The Bookshelf

LOOKING BEHIND THE CENSORSHIPS, by Eugene J. Young, J. B. Lippincott Company, 1938, 353 pages, $8.00

ON the front cover of Eugene Young's new book is outlined a pair of scissors. These scissors have a double significance; they describe what has happened to most of the foreign news before it reaches the hands of Mr. Young in his capacity of Cable Editor of the New York Times, and also represent how the author has cut apart the vast layer of propaganda to get at the truth of the foreign situation. "Looking Behind the Censorships" does much more than present the difficulties of the foreign news hawk, it attempts to get at the bottom of the maze of events abroad, and expounds in the process some surprising conclusions which the author has drawn from his vast sources of information.

Starting with a description of the "canned news" system used by almost every nation to manipulate its news for the world, Mr. Young, in a highly readable and interesting style, goes on to reveal the workings of the international game during the past decade. By an amazing ability to eliminate the non-essentials, the author connects all the high spots of recent years in a coherent pattern, at the same time passing judgment on many fallacies and legends that have grown up. The result is that the politics of the world seem to be a relatively simple matter, perhaps too simple.

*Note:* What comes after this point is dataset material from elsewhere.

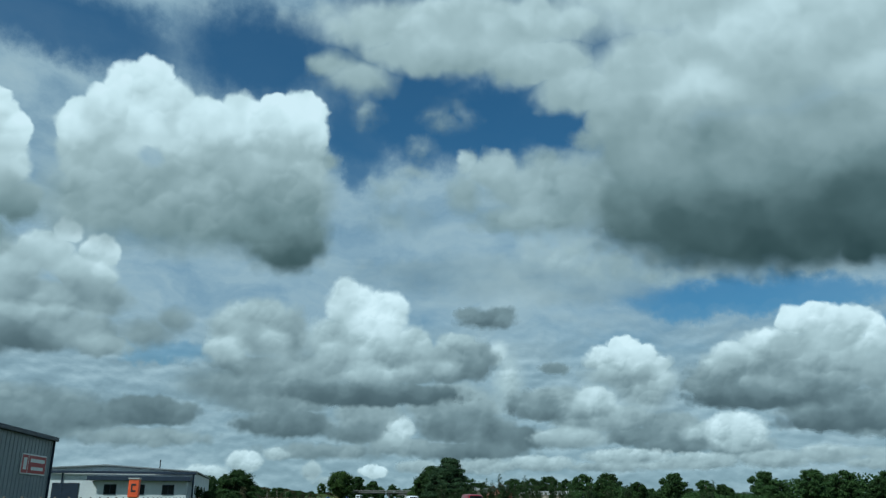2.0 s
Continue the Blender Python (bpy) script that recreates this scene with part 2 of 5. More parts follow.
def veil_material(name, holes):
    """Thin high cloud and the haze over the horizon, streaked along the horizon, with clear blue gaps."""
    n = Nodes(name)
    uv = n.put("ShaderNodeTexCoord").outputs["UV"]
    w = n.vec("MULTIPLY_ADD", n.noise(uv, 0.16, 4, 0.5).outputs["Color"], (6.0,) * 3, (-3.0,) * 3)
    w2 = n.vec("MULTIPLY_ADD", n.noise(uv, 0.7, 6, 0.6).outputs["Color"], (2.4,) * 3, (-1.2,) * 3)
    q = n.vec("ADD", n.vec("MULTIPLY", uv, (0.6, 1.5, 1.0)), w)
    sep = n.put("ShaderNodeSeparateXYZ")
    n.feed(sep.inputs[0], uv)
    el = sep.outputs[1]
    sep2 = n.put("ShaderNodeSeparateXYZ")
    n.feed(sep2.inputs[0], n.vec("ADD", n.vec("MULTIPLY_ADD", w, (0.4,) * 3, uv), w2))
    U, V = sep2.outputs[0], sep2.outputs[1]
    thin = n.noise(q, 0.15, 7, 0.58).outputs["Fac"]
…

Among the most startling aspects of the book is the author's treatment of Mussolini and Hitler. The absolute authority of Il Duce in Italy is emphatically denied. The power of the royalist elements, the Vatican, and the army under Badoglio are so strongly emphasized that poor Benito appears to be merely a rather weak prime minister. Here, it seems, Mr. Young has jumped overboard trying to prove his case. As for Hitler, it is claimed that he was deified by the German people when Hindenburg was no longer adequate as a god. Unity in the Reich is a myth; Germany today is a struggle of leaders and factions for power.

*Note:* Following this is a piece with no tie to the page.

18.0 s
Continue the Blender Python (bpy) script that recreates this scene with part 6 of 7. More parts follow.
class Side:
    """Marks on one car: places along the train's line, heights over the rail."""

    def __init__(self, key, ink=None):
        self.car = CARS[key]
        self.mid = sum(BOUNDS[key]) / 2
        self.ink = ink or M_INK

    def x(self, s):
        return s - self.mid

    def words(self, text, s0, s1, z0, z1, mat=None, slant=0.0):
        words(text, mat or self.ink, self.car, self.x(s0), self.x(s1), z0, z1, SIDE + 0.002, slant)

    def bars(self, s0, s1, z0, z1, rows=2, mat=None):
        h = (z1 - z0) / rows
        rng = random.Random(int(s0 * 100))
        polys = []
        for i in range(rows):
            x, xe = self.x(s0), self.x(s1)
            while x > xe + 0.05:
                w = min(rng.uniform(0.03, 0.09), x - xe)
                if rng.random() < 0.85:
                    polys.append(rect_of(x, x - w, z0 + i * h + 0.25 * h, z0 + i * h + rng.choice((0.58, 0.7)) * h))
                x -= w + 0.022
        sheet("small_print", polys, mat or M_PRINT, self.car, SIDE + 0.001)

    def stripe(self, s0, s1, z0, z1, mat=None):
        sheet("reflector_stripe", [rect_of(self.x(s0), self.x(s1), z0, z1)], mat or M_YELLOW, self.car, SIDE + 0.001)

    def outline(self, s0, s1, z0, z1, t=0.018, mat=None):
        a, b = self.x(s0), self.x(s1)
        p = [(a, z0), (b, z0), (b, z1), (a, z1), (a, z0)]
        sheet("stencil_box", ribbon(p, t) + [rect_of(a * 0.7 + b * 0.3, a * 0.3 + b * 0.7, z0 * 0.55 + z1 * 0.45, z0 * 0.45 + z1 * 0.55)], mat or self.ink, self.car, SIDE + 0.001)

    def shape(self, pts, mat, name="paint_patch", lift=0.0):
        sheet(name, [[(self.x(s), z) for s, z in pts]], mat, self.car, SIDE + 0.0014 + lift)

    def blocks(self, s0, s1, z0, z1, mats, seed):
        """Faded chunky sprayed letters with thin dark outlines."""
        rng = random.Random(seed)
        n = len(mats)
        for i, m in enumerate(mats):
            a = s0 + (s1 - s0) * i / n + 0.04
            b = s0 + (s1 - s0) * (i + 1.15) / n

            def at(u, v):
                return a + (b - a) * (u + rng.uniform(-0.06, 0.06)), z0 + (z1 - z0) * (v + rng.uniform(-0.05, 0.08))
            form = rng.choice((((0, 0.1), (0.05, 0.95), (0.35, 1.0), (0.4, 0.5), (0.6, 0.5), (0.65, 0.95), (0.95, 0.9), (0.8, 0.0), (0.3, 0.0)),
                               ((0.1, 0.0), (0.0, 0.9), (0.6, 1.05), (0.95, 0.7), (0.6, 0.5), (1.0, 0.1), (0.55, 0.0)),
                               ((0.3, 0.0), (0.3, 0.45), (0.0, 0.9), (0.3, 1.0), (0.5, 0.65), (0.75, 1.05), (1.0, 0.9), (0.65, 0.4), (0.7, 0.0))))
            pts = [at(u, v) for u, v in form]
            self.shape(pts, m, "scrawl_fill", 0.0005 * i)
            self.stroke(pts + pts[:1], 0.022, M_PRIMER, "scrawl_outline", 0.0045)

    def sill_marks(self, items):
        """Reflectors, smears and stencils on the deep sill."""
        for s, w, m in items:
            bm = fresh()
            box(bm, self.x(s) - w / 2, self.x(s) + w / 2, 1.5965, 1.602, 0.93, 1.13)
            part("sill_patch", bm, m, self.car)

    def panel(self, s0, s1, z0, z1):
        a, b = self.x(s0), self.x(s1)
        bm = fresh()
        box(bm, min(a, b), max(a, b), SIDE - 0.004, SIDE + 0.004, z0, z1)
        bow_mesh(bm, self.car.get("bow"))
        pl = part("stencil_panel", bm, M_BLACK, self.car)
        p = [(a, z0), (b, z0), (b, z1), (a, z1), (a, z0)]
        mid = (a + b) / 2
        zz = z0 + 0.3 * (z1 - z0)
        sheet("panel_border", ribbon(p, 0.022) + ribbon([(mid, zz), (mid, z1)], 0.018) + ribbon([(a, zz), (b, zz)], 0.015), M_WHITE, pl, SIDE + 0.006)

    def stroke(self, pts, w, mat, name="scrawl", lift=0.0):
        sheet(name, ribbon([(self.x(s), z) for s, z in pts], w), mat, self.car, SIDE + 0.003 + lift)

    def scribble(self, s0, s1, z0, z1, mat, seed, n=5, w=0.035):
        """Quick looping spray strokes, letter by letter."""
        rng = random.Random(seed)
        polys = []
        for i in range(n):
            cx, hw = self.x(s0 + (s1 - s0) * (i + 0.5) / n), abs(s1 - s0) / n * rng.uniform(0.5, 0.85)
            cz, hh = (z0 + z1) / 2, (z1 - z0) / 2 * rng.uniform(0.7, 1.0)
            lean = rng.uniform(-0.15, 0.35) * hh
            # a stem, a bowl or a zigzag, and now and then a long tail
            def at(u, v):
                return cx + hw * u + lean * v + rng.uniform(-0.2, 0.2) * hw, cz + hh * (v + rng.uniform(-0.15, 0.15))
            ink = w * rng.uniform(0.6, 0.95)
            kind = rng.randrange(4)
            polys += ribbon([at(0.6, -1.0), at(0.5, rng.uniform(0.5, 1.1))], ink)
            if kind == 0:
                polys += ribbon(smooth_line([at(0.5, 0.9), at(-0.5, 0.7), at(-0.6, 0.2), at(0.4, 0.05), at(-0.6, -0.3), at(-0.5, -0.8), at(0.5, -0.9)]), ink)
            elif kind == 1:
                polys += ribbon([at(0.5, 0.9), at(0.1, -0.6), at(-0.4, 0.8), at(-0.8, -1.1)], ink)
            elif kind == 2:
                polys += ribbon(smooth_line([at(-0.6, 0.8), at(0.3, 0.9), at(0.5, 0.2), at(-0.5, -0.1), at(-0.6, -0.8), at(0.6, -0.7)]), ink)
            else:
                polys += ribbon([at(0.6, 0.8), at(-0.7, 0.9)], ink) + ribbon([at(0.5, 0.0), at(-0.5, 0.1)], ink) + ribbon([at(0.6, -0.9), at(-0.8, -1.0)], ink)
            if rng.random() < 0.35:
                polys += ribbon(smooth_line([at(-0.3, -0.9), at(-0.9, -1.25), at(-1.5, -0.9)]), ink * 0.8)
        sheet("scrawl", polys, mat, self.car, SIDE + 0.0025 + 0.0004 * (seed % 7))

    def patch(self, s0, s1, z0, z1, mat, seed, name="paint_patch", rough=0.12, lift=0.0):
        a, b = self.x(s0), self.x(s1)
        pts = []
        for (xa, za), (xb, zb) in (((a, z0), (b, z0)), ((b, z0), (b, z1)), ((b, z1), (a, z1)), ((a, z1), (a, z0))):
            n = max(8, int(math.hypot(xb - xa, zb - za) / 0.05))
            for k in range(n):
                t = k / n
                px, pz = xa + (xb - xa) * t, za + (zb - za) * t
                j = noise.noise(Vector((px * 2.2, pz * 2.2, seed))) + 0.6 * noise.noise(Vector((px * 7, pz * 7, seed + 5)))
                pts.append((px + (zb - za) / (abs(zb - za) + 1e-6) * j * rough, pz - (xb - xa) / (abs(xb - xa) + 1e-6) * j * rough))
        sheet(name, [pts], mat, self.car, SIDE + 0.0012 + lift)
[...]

This book is not a modern example of learned historical writing; rather it is written to be interesting and understandable to the general newspaper public. In this respect it succeeds admirably, but as such it sometimes tends toward sensationalism and over-simplification. Its main contribution, however, is that it succeeds in clarifying the recent events and reveals the fundamental issues over which each country is most concerned.